Ярхо, в частности, пишет: «…Первые сведения о провале русской разведывательной сети в Австро-Венгрии докатились до России в начале апреля 1913 года, когда было получено сообщение, что «русский военный агент», как тогда называлась должность военного атташе, М.И. Зенькевич спешно отбыл из Вены в Петербург. Отъезд был столь стремителен, что проходил с нарушением дипломатического протокола: не был поставлен в известность даже австрийский МИД. Бежать Зенькевича, руководителя разведывательной сети в Австро-Венгрии, побудил арест австрийской контрразведкой в Будапеште русского резидента Николая Бравуры /…/.

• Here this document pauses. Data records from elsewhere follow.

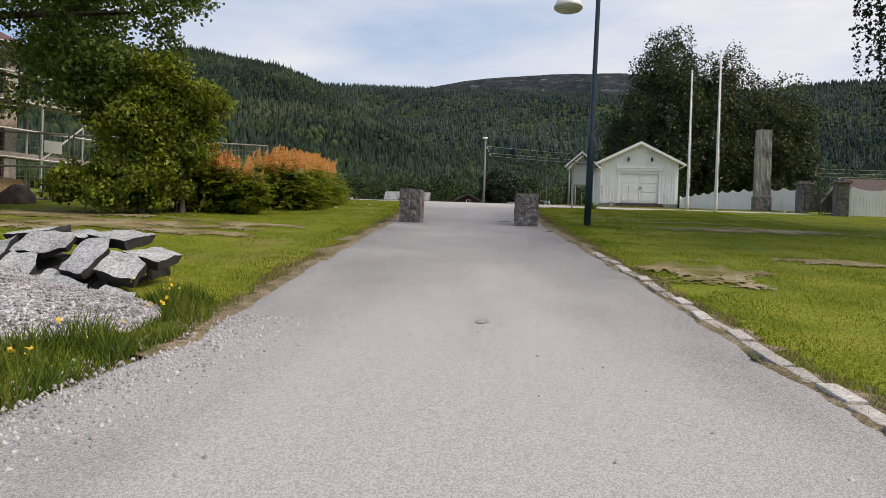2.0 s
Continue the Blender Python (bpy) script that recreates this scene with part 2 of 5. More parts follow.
M_DRY_BLADE = material("dry_grass_blades", [(0.15, 0.115, 0.05), (0.27, 0.21, 0.11)], 2, 0.8, island=0.3, through_light=0.2)
M_ROCK = material("blasted_rock", [(0.28, 0.285, 0.29), (0.42, 0.42, 0.42)], 2.5, 0.85, 0.03, 14, fine=(40, 0.5), big=(3.0, (0.22, 0.22, 0.22), 0.57, 0.7))
M_ROCK_DARK = material("dark_rock", [(0.015, 0.014, 0.014), (0.04, 0.037, 0.036)], 4, 0.9, 0.02, 14)
M_HEAP = material("crushed_stone", [(0.26, 0.245, 0.252), (0.35, 0.335, 0.34)], 0.9, 0.9, 0.025, 40, fine=(32, 0.6), big=(0.8, (0.36, 0.33, 0.33), 0.5, 0.7), speck=(60, 0.5))
M_HEAP_CHIP = material("heap_chips", [(0.25, 0.237, 0.24), (0.39, 0.372, 0.38)], 3, 0.9, island=0.35)
M_SOIL = material("bare_soil", [(0.14, 0.115, 0.045), (0.23, 0.185, 0.095), (0.32, 0.275, 0.185)], 1.6, 1.0, spec=0.1, bump=0.02, bump_scale=40, fine=(50, 0.6), big=(0.9, (0.12, 0.115, 0.03), 0.54, 0.66))
M_PEBBLE = material("stone_chips", [(0.3, 0.29, 0.285), (0.44, 0.42, 0.41)], 3, 0.9, island=0.4)
M_PLASTER = material("bare_plaster", [(0.4, 0.35, 0.32), (0.6, 0.54, 0.5)], 0.8, 0.9, 0.01, 8, fine=(10, 0.3), big=(0.5, (0.42, 0.3, 0.22), 0.52, 0.66))
M_PLANK = material("new_planks", [(0.42, 0.27, 0.16), (0.55, 0.37, 0.23)], 3, 0.8, fine=(20, 0.3), stretch=(0.2, 1, 1))
M_NET = material("scaffold_net", [(0.2, 0.18, 0.16), (0.32, 0.29, 0.26)], 1, 0.9, fine=(12, 0.4))
M_GREY_HOUSE = material("grey_cladding", [(0.05, 0.05, 0.057), (0.085, 0.085, 0.094)], 0.8, 0.85, fine=(6, 0.3), stretch=(1, 1, 0.2))
M_RUSTY_ROOF = material("worn_sheet_roof", [(0.12, 0.12, 0.12), (0.32, 0.32, 0.32)], 0.5, 0.6, fine=(3, 0.6), stretch=(3, 0.4, 1))
M_ORANGE = material("orange_machine", [(0.5, 0.12, 0.04), (0.58, 0.16, 0.06)], 2, 0.5)
M_CARWHITE = material("white_car_paint", [(0.6, 0.6, 0.6), (0.66, 0.66, 0.66)], 1, 0.25)
M_CARGREY = material("grey_car_paint", [(0.2, 0.21, 0.23), (0.24, 0.25, 0.27)], 1, 0.25)
M_RUBBER = material("rubber", [(0.015, 0.015, 0.015), (0.03, 0.03, 0.03)], 8, 0.8)
M_BALE = material("bale_wrap", [(0.68, 0.68, 0.68), (0.78, 0.78, 0.78)], 2, 0.4)
M_YELLOW = material("yellow_petals", [(0.65, 0.42, 0.02), (0.75, 0.5, 0.04)], 5, 0.7, island=0.2)
M_TEAL = material("letterbox_green", [(0.02, 0.12, 0.1), (0.03, 0.16, 0.13)], 5, 0.5, per_object=0.5)


# ---- mesh helpers ----
def finish(name, bm, mats, smooth=False):
    me = bpy.data.meshes.new(name)
    bm.normal_update()
    bm.to_mesh(me)
    bm.free()
    for m in mats if isinstance(mats, (list, tuple)) else [mats]:
        me.materials.append(m)
    if smooth:
        me.shade_smooth()
    return me


def part(name, bm, mat, parent, label="", smooth=False):
    ob = new(name, finish(name, bm, mat, smooth))
    ob.parent = parent
    if label:
        tagged(ob, label)
    return ob


def solid(name, bm, mat, m, label, category, group="", kind="", smooth=False):
    ob = new(name, finish(name, bm, mat, smooth))
    ob.matrix_world = m
    return tagged(ob, label, category, group, kind)


def thing(name, m, label, category, group="", kind=""):
    ob = new(name)
    ob.empty_display_size = 0.2
    ob.matrix_world = m
    return tagged(ob, label, category, group, kind)


def np_mesh(name, verts, faces, mats, index=None):
    """A mesh from arrays: verts (n, 3), faces (m, 3 or 4)."""
    verts, faces = np.asarray(verts, np.float32), np.asarray(faces, np.int32)
    me = bpy.data.meshes.new(name)
    k = faces.shape[1]
    me.vertices.add(len(verts))
    me.vertices.foreach_set("co", verts.ravel())
    me.loops.add(faces.size)
    me.loops.foreach_set("vertex_index", faces.ravel())
    me.polygons.add(len(faces))
    me.polygons.foreach_set("loop_start", np.arange(0, faces.size, k, dtype=np.int32))
    me.polygons.foreach_set("loop_total", np.full(len(faces), k, np.int32))
    for m in mats if isinstance(mats, (list, tuple)) else [mats]:
        me.materials.append(m)
    if index is not None:
        me.polygons.foreach_set("material_index", np.asarray(index, np.int32))
    me.update(calc_edges=True)
    me.validate()
    return me


def box(bm, x0, x1, y0, y1, z0, z1, m=None, bevel=0.0):
    vs = [bm.verts.new((x, y, z)) for x in (x0, x1) for y in (y0, y1) for z in (z0, z1)]
    fs = [bm.faces.new([vs[i] for i in f]) for f in ((0, 1, 3, 2), (4, 6, 7, 5), (0, 4, 5, 1), (2, 3, 7, 6), (0, 2, 6, 4), (1, 5, 7, 3))]
    if m is not None:
        bmesh.ops.transform(bm, matrix=m, verts=vs)
    if bevel:
        es = list({e for f in fs for e in f.edges})
        bmesh.ops.bevel(bm, geom=es, offset=bevel, segments=2, profile=0.6, affect="EDGES")
    return bm


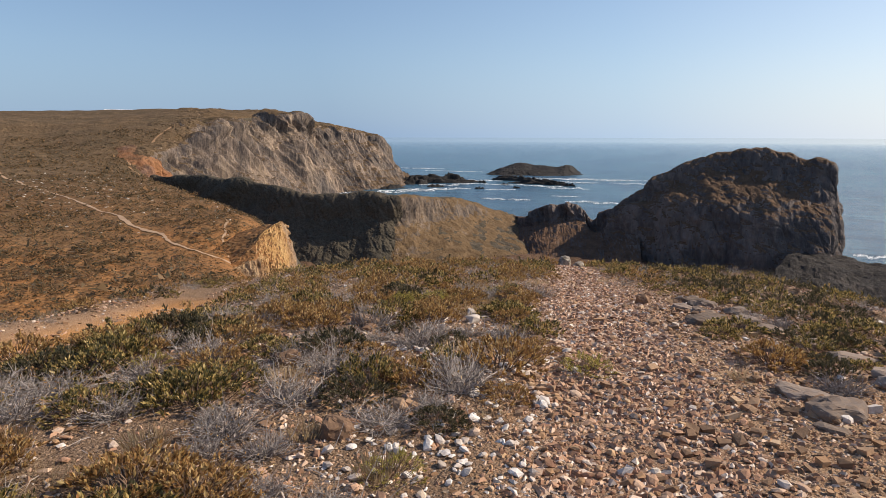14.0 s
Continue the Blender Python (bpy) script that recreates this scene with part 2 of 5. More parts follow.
def sea_material():
    q = Mat("sea_water", 0.22, spec=0.5)
    q.b.inputs["IOR"].default_value = 1.33
    p = q.pos(True)
    s = q.stretch(p, 1.0, 2.2, 1.0, 25)
    swell = q.noise(s, 0.03, 7, 0.68)
    chop = q.noise(s, 0.35, 5, 0.7)
    shore = q.noise(p, 0.012, 3)
    lane = q.ramp(q.noise(q.stretch(p, 0.02, 0.09, 1.0, 25), 1.0, 7, 0.7), [(0.38, (0.60, 0.63, 0.68)), (0.62, (1.25, 1.22, 1.18))])
    q.color(q.mix(1.0, lane, q.mix(q.ramp(shore, [(0.4, (0, 0, 0)), (0.65, (1, 1, 1))]), (0.055, 0.125, 0.20), (0.07, 0.165, 0.23)), "MULTIPLY"))
    # single waves fade into an even surface far out at sea
    away = q.n("ShaderNodeVectorMath")
    away.operation = "LENGTH"
    q.link(p, away.inputs[0])
    calm = q.n("ShaderNodeMapRange")
    q.link(away.outputs["Value"], calm.inputs[0])
    calm.inputs[1].default_value, calm.inputs[2].default_value = 700.0, 3200.0
    calm.inputs[3].default_value, calm.inputs[4].default_value = 1.0, 0.0
    q.roughness(q.maths("ADD", q.maths("MULTIPLY", calm.outputs[0], 0.16), 0.06))
    h = q.maths("ADD", q.maths("MULTIPLY", swell, 1.6), q.maths("MULTIPLY", chop, 0.7))
    return q.bump(q.maths("MULTIPLY", h, calm.outputs[0]), 0.85, 2.4).m


def plain(name, col, rough=0.6, metal=0.0, spec=0.5, vary=0.12, scale=14.0, bump=0.0):
    """A painted or moulded surface with slight unevenness."""
    q = Mat(name, rough, metal, spec)
    p = q.pos()
    f = q.noise(p, scale, 4)
    q.color(q.mix(q.maths("MULTIPLY", f, 1.0), tuple(v * (1 - vary) for v in col), tuple(min(1, v * (1 + vary)) for v in col)))
    if bump:
        q.bump(q.noise(p, scale * 8, 3), bump, 0.003)
    return q.m


GROUND = ground_material()
HILL = scrub_hill_material("dry_scrub_slope", (0.31, 0.145, 0.056), (0.185, 0.118, 0.062), (0.075, 0.062, 0.036), far=True)
CLIFF = cliff_material("grey_brown_cliff", (0.18, 0.142, 0.12), (0.46, 0.345, 0.245), (0.17, 0.11, 0.06), 0.74, 14, 40, 0.8)
DARKROCK = cliff_material("dark_headland_rock", (0.14, 0.122, 0.117), (0.28, 0.225, 0.195), (0.22, 0.13, 0.08), 0.8)
SPURROCK = cliff_material("spur_rock", (0.15, 0.12, 0.10), (0.40, 0.30, 0.21), (0.26, 0.17, 0.09), 0.60, 20, 60)
SHELFROCK = cliff_material("dark_shelf_rock", (0.04, 0.037, 0.036), (0.10, 0.085, 0.075), (0.075, 0.062, 0.052), 1.1)
HEADSCRUB = scrub_hill_material("headland_scrub", (0.175, 0.11, 0.07), (0.145, 0.094, 0.061), (0.055, 0.046, 0.034), 0.8, 3.0)
# scrub turned from the sun: part of its shade is in these dark tones
SHADESCRUB = scrub_hill_material("shade_toned_gully_scrub", (0.115, 0.094, 0.07), (0.095, 0.084, 0.062), (0.05, 0.047, 0.036), 0.7, 2.0)
YELLOW = cliff_material("ochre_cliff", (0.27, 0.125, 0.062), (0.44, 0.22, 0.105), (0.26, 0.15, 0.08), 0.95, 4, 0)
REEF = cliff_material("wet_black_reef", (0.028, 0.027, 0.027), (0.066, 0.06, 0.056), (0.045, 0.042, 0.036), 1.2)
BLUFF = cliff_material("bright_ochre_earth", (0.55, 0.31, 0.12), (0.80, 0.53, 0.25), (0.36, 0.23, 0.11), 0.97, 4, 0)
SEA = sea_material()
FOAM = plain("sea_foam", (0.82, 0.86, 0.88), 0.7, vary=0.1, scale=0.4)

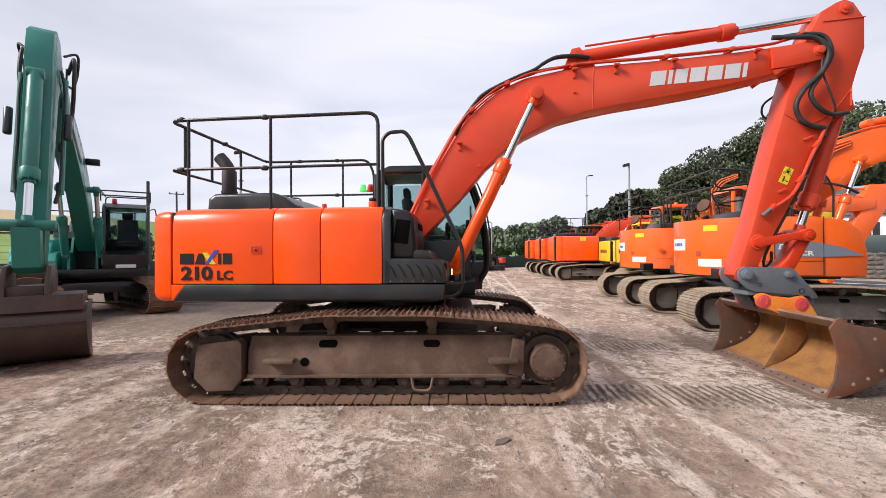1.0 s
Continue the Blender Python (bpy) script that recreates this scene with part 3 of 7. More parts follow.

Среди арестованных офицеров особенно выделялись хорваты братья Ядрич. Оба сделали блестящую карьеру, старший брат, полковник, служил в австрийском Генеральном штабе, младший был воспитателем кадетского корпуса в Вене, где обучались дети военной элиты. Братья передали в распоряжение агентов русского Разведывательного бюро планы новейших крепостей на австро-русской границе, укрепленных районов Львова и Кракова, всей военной инфраструктуры приграничья. Полковник Ядрич привлек к работе на русскую разведку сына своего командира, генерала Конрада фон Генцендорфа. Фон Генцендорф-младший ходатайствовал о Ядриче перед отцом, а тот поручал полковнику важные задания, которые полковник образцово выполнял, что весьма способствовало его карьерному росту и одновременно открывало доступ к самым секретным документам, которые он беззастенчиво копировал. Чины контрразведки, производившие обыск в доме младшего фон Генцендорфа, испытали шок, когда в обнаруженном тайнике помимо секретных бумаг, подготовленных для передачи, нашли и русский паспорт, выписанный на имя хозяина. Там же была найдена и приличная сумма денег: дружбу с разведкой деликатно подогревали материально, и от Ядрича фон Генцендорф-младший получил свыше 150 тысяч крон. /…/
Разоблаченных русских агентов судили военным трибуналом. Старший из братьев Ядрич получил двадцать лет крепости, младший — четыре года. Что стало с Бравурой, доподлинно неизвестно».[1209]